* begin DATA EXTRACT *

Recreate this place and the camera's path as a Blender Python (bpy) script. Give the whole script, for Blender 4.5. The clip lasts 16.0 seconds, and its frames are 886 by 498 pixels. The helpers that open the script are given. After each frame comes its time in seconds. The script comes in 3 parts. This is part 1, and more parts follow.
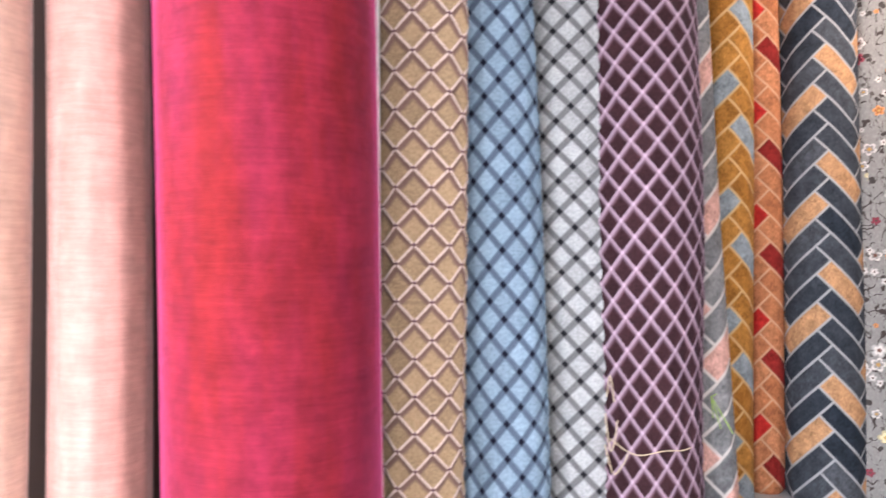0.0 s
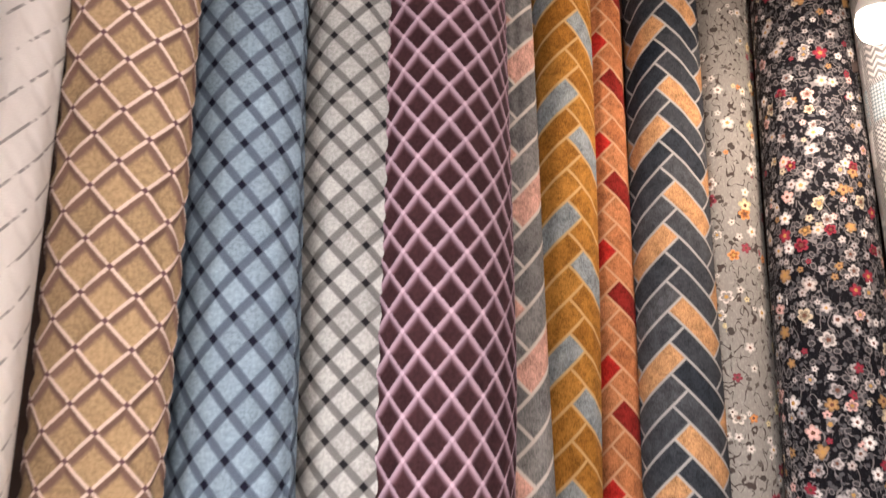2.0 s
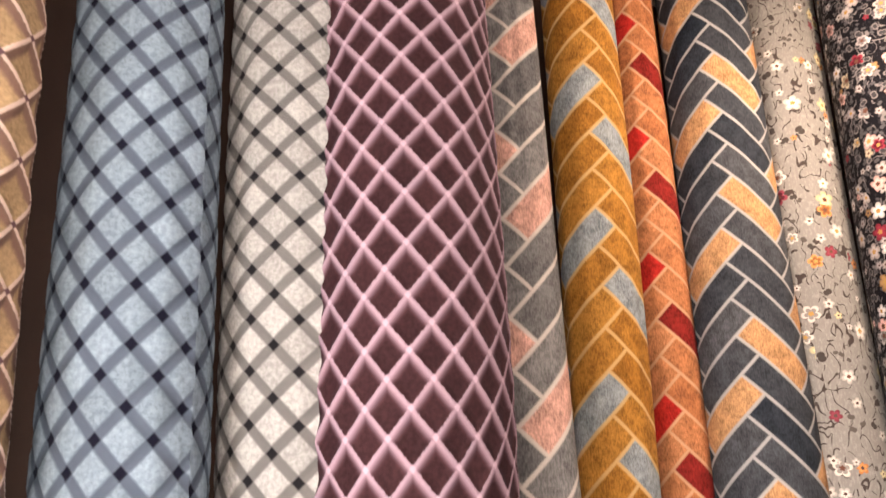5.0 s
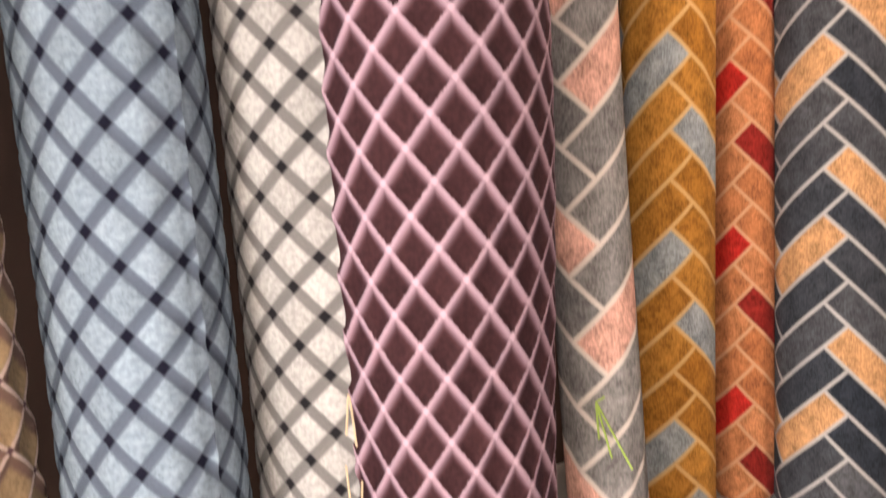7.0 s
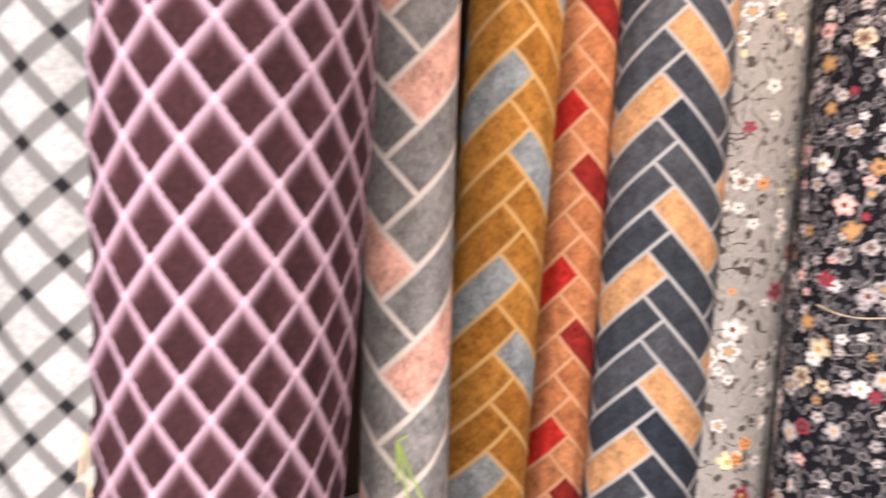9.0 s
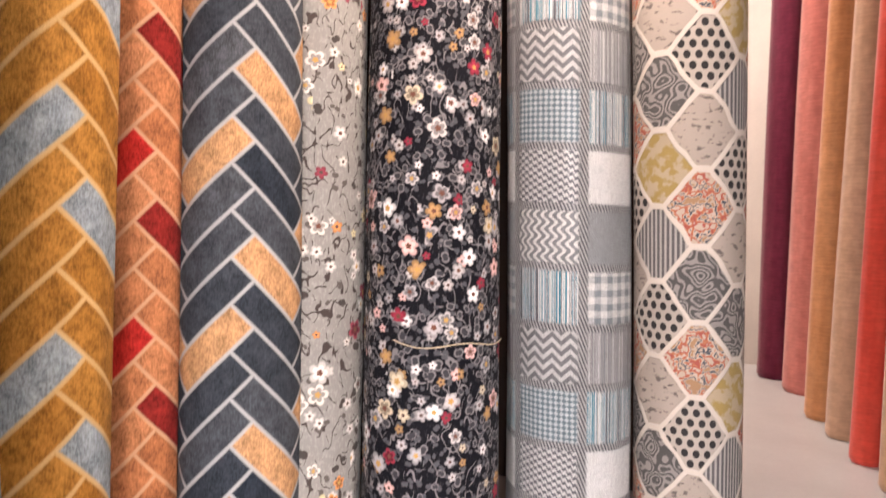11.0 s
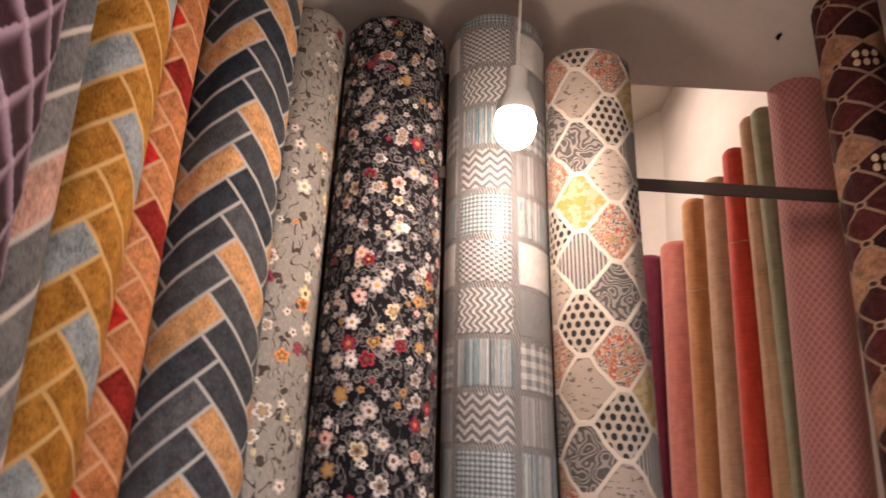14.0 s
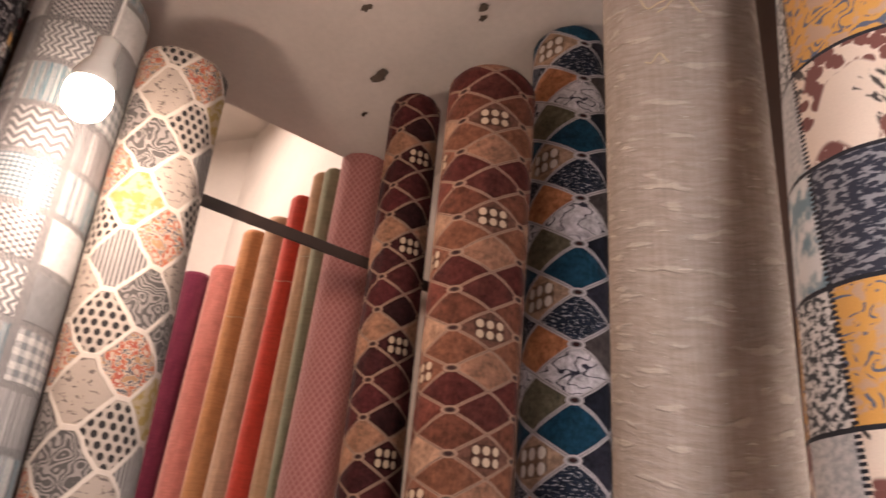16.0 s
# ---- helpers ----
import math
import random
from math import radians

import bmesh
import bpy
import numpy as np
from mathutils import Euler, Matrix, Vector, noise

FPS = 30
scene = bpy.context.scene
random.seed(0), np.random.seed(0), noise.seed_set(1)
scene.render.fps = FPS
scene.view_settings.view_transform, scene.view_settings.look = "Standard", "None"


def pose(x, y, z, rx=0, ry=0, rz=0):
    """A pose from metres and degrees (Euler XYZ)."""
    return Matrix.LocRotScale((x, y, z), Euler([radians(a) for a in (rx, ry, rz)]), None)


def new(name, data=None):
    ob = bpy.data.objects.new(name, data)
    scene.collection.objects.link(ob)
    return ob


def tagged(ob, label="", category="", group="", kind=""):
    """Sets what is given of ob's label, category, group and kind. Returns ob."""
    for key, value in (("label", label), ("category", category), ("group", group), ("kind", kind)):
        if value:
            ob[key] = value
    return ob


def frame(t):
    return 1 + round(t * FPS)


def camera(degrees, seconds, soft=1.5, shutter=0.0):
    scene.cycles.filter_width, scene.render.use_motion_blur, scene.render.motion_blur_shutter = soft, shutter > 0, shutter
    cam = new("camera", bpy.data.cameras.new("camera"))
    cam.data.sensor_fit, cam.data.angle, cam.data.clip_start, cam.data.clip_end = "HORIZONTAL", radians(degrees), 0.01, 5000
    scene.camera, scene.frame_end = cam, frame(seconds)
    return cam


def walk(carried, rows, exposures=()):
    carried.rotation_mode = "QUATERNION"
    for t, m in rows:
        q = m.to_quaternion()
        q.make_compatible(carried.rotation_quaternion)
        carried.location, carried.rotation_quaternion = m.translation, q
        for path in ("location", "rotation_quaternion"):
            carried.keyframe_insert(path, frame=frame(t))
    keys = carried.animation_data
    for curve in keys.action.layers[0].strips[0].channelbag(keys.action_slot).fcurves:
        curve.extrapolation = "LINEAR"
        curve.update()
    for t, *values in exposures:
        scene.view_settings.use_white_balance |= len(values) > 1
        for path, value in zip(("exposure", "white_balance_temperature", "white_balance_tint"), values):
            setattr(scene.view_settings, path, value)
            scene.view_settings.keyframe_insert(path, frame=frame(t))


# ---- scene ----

* end DATA EXTRACT *

_GIVEN TASK_
Return the line that contains "radians(degrees), 0.01, 5000" and all lines after it, verbatim, and nothing else.

_EXERCISE SOLUTION_
    cam.data.sensor_fit, cam.data.angle, cam.data.clip_start, cam.data.clip_end = "HORIZONTAL", radians(degrees), 0.01, 5000
    scene.camera, scene.frame_end = cam, frame(seconds)
    return cam


def walk(carried, rows, exposures=()):
    carried.rotation_mode = "QUATERNION"
    for t, m in rows:
        q = m.to_quaternion()
        q.make_compatible(carried.rotation_quaternion)
        carried.location, carried.rotation_quaternion = m.translation, q
        for path in ("location", "rotation_quaternion"):
            carried.keyframe_insert(path, frame=frame(t))
    keys = carried.animation_data
    for curve in keys.action.layers[0].strips[0].channelbag(keys.action_slot).fcurves:
        curve.extrapolation = "LINEAR"
        curve.update()
    for t, *values in exposures:
        scene.view_settings.use_white_balance |= len(values) > 1
        for path, value in zip(("exposure", "white_balance_temperature", "white_balance_tint"), values):
            setattr(scene.view_settings, path, value)
            scene.view_settings.keyframe_insert(path, frame=frame(t))


# ---- scene ----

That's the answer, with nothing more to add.